__What to do__: Start at the line containing "for t, *values", stop at the line containing "scene.view_settings.keyframe_insert(path, frame=frame(t))", and set down every line in that stretch exactly as written, and nothing else.

[Scene script records]
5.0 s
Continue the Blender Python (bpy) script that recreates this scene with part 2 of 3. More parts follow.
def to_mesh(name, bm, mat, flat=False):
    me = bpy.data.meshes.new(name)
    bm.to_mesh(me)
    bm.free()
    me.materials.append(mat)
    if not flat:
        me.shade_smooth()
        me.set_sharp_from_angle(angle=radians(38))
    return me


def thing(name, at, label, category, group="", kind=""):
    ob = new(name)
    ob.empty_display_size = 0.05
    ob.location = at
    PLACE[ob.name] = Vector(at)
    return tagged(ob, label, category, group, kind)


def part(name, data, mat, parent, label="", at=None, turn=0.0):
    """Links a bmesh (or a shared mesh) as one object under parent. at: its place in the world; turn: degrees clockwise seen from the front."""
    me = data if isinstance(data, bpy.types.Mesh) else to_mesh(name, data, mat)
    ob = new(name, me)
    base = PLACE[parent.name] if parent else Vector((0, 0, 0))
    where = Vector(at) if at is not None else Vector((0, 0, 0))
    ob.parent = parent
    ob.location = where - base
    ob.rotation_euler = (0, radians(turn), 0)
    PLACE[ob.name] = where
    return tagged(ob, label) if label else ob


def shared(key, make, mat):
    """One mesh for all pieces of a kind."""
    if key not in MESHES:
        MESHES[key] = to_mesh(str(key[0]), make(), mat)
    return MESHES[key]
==
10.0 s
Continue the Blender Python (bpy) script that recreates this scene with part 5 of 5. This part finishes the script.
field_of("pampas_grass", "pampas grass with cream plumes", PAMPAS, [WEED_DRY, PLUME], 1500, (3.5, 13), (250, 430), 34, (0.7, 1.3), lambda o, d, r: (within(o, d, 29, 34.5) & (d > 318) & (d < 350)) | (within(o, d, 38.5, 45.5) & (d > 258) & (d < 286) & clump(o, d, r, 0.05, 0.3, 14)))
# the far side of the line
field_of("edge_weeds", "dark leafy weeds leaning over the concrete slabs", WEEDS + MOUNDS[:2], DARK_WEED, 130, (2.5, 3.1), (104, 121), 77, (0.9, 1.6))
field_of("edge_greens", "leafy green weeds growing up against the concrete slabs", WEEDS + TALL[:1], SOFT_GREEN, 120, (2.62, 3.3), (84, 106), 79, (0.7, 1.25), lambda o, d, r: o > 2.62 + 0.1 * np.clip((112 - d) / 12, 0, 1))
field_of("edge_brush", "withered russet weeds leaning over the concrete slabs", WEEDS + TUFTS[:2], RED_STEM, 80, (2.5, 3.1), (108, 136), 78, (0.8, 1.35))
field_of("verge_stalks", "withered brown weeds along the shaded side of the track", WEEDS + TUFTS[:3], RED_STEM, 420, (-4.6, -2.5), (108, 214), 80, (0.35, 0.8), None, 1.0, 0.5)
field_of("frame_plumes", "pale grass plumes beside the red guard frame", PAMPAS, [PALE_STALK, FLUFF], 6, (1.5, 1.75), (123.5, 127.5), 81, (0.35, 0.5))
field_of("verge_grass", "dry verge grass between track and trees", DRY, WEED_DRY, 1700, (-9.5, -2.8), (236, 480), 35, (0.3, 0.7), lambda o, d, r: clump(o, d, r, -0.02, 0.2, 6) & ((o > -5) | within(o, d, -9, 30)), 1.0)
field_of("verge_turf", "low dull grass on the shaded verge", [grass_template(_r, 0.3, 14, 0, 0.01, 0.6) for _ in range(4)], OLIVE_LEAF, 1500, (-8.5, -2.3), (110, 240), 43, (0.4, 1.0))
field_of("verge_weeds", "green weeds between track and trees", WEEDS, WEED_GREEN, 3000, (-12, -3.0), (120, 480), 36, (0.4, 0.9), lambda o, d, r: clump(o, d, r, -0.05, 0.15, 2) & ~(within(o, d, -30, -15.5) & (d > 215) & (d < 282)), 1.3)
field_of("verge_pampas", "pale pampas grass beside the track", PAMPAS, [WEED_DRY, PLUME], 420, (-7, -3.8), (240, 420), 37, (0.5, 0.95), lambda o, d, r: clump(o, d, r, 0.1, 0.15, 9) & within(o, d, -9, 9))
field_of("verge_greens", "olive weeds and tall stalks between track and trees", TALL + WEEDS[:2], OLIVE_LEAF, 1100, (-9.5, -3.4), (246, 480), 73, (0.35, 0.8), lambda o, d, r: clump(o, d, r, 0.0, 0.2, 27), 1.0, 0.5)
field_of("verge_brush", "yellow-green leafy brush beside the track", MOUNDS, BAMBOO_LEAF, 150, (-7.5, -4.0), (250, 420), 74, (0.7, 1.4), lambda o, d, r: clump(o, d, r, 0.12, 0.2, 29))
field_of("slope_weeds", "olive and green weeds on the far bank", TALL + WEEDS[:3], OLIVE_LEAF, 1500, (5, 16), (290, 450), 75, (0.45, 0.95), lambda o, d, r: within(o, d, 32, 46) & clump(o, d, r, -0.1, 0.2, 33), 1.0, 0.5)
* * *
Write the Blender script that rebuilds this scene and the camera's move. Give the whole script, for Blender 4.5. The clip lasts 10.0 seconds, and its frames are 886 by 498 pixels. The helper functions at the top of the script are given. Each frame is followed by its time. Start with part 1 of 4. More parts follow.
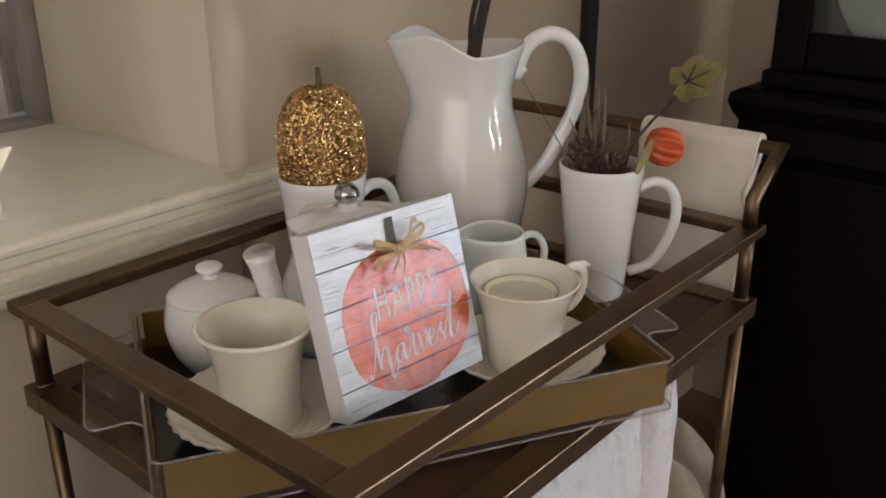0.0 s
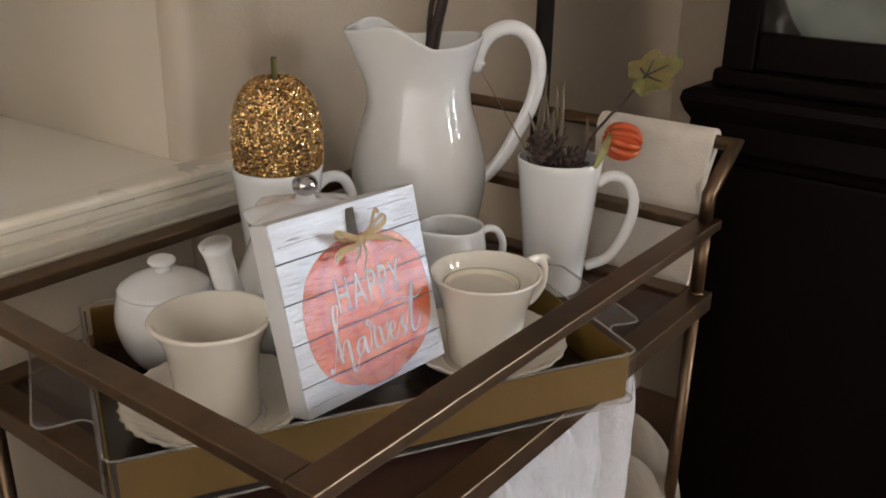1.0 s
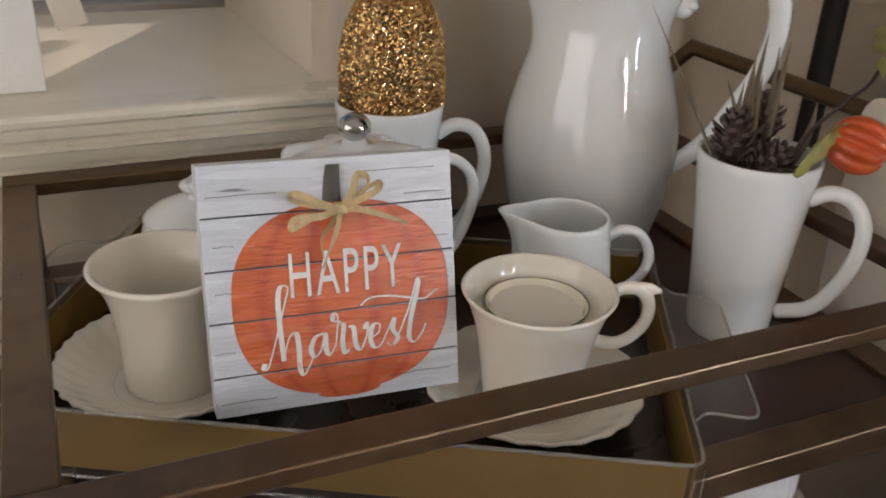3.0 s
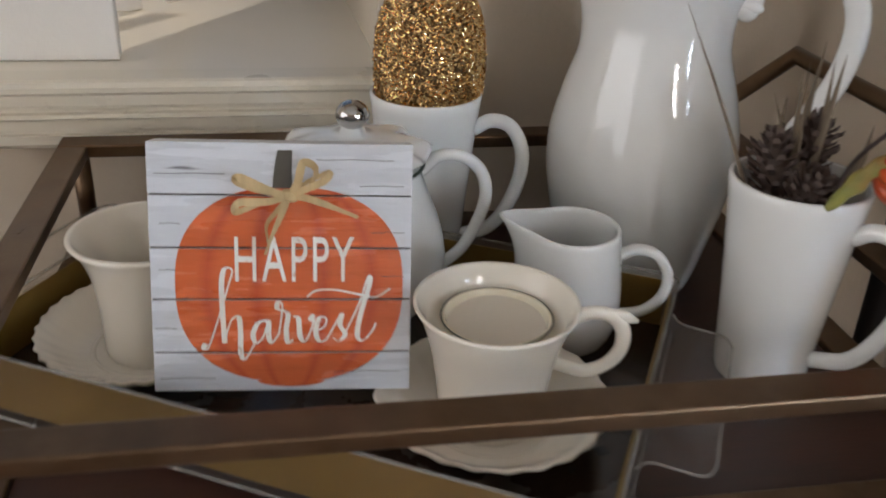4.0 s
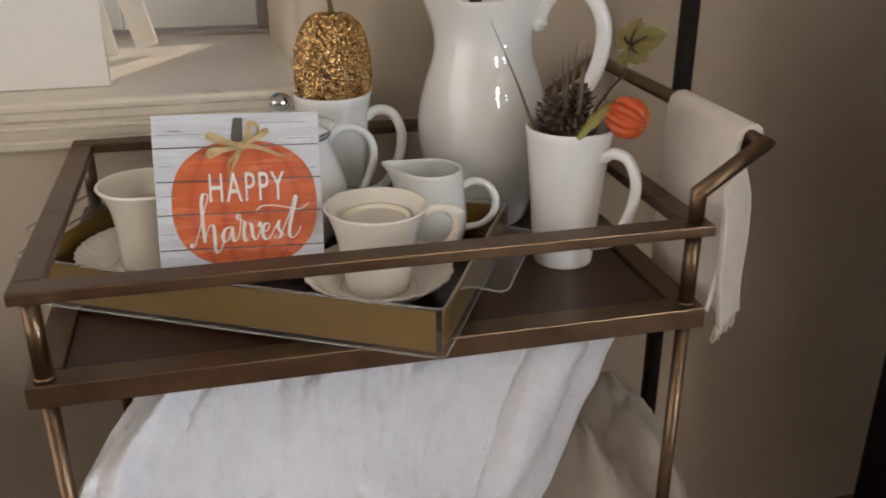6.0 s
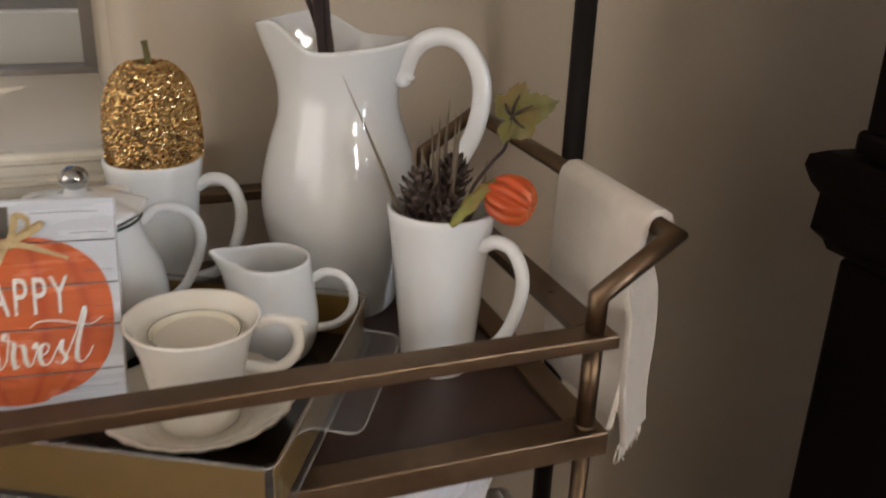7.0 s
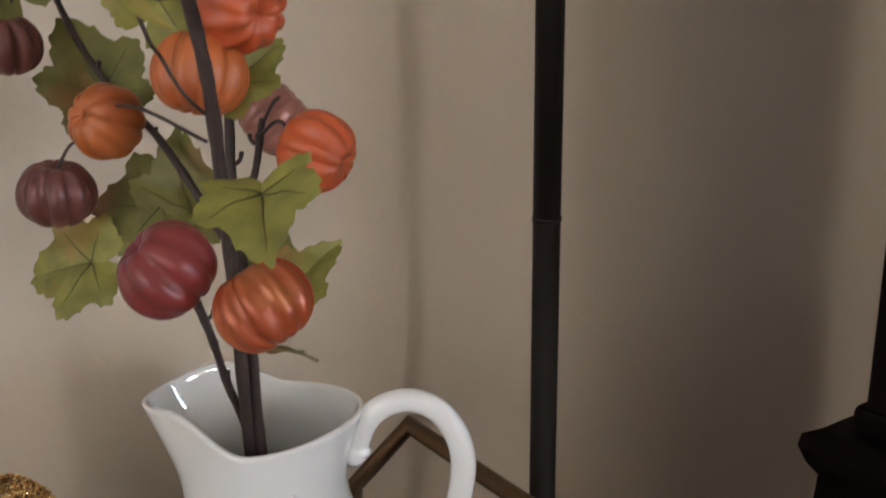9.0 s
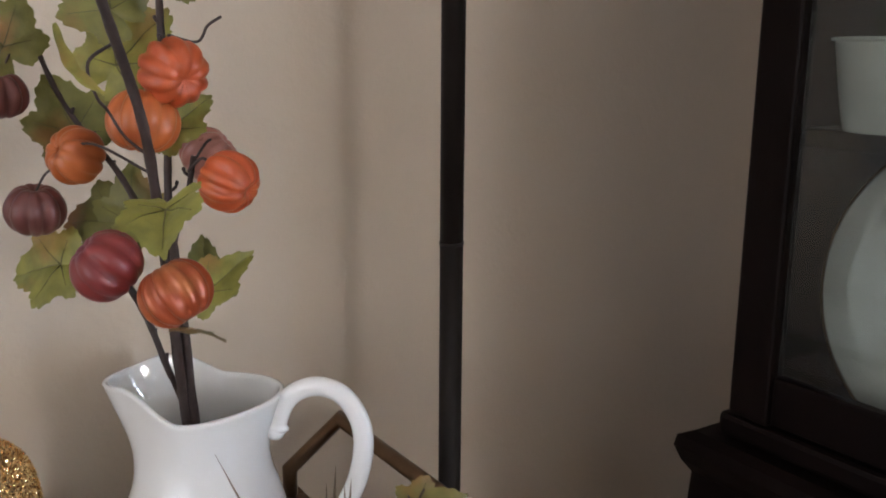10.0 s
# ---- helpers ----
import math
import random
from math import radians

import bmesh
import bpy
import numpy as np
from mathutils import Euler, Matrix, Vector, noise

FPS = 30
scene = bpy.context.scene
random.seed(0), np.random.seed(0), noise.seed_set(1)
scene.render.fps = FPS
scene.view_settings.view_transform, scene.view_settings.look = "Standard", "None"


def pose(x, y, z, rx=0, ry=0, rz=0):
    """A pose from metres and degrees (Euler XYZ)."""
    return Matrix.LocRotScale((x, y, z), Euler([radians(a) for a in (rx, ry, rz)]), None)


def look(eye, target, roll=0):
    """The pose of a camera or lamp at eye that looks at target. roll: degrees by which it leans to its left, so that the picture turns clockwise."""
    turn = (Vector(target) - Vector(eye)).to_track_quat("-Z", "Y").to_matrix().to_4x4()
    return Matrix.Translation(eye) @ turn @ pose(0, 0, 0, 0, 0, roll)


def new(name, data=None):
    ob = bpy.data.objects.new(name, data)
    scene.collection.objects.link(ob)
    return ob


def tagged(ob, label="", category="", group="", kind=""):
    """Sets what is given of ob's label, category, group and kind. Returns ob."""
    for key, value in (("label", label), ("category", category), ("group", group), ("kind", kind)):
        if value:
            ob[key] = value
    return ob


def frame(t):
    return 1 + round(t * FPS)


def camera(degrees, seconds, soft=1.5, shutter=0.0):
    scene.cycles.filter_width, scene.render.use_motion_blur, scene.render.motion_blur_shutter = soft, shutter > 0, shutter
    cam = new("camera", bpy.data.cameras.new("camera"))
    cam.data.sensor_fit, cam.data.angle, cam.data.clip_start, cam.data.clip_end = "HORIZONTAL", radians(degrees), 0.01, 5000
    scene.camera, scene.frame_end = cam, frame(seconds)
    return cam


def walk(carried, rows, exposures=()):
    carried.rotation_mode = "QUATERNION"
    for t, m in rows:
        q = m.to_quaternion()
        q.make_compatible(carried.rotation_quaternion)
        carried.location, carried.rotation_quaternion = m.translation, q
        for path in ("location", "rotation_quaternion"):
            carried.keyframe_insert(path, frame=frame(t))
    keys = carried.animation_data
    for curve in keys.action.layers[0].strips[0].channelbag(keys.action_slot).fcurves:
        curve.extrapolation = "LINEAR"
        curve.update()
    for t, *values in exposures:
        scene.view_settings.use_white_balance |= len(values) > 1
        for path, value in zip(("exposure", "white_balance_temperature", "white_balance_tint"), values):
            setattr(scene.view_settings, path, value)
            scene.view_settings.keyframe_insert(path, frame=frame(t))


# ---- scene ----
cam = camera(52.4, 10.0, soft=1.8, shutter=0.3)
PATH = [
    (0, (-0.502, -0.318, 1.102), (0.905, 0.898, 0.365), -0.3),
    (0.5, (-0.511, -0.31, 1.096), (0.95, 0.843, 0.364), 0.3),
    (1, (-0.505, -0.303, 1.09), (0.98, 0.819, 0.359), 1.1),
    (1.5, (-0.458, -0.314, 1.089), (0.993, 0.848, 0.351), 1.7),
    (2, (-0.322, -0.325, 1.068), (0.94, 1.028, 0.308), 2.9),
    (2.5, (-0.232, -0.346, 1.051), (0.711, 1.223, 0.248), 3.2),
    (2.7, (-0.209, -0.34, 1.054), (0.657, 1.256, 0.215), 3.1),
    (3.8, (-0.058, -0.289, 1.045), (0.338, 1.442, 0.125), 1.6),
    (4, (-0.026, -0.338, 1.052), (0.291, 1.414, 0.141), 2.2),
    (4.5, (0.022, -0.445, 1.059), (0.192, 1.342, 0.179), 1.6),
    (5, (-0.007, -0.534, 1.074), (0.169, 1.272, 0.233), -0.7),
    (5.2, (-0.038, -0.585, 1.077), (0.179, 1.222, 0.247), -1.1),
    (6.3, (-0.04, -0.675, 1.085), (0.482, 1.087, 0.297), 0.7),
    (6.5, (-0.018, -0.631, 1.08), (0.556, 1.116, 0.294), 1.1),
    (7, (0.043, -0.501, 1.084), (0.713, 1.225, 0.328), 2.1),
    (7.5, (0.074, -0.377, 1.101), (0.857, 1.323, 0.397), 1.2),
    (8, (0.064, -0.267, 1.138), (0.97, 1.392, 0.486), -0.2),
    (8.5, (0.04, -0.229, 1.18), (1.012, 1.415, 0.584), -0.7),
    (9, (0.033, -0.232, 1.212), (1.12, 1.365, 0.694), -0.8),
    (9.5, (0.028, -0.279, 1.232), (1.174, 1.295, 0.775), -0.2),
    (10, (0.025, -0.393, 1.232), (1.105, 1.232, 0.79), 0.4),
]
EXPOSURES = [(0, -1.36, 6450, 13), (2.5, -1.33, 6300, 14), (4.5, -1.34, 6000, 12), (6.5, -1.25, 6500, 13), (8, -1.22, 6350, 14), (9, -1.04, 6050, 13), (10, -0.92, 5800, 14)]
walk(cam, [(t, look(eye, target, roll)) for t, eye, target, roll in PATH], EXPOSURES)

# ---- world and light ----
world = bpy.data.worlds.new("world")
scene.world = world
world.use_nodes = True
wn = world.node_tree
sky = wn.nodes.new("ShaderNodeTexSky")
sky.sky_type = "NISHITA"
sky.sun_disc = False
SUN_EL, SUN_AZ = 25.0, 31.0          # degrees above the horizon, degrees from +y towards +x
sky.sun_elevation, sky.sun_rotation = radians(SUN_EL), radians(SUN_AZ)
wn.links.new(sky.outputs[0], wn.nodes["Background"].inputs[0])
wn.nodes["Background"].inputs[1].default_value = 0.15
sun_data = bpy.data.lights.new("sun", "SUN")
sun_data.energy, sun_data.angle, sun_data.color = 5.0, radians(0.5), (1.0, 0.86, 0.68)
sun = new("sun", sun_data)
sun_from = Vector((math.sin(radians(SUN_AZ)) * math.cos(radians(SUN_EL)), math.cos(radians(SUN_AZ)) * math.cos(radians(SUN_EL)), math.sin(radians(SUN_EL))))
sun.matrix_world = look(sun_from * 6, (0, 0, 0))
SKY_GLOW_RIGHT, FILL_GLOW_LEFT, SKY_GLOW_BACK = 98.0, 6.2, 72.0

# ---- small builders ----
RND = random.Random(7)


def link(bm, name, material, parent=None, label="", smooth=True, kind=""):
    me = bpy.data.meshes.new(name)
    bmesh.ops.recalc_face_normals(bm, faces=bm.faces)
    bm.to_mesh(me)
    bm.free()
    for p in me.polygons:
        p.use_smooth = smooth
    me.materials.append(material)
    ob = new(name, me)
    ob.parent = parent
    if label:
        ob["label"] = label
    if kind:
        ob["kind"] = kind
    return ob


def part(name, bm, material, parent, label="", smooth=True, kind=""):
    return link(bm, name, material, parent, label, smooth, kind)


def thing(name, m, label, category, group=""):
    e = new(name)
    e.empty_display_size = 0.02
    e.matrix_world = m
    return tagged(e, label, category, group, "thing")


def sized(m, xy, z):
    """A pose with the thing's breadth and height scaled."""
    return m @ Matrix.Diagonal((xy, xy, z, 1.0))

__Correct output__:
    for t, *values in exposures:
        scene.view_settings.use_white_balance |= len(values) > 1
        for path, value in zip(("exposure", "white_balance_temperature", "white_balance_tint"), values):
            setattr(scene.view_settings, path, value)
            scene.view_settings.keyframe_insert(path, frame=frame(t))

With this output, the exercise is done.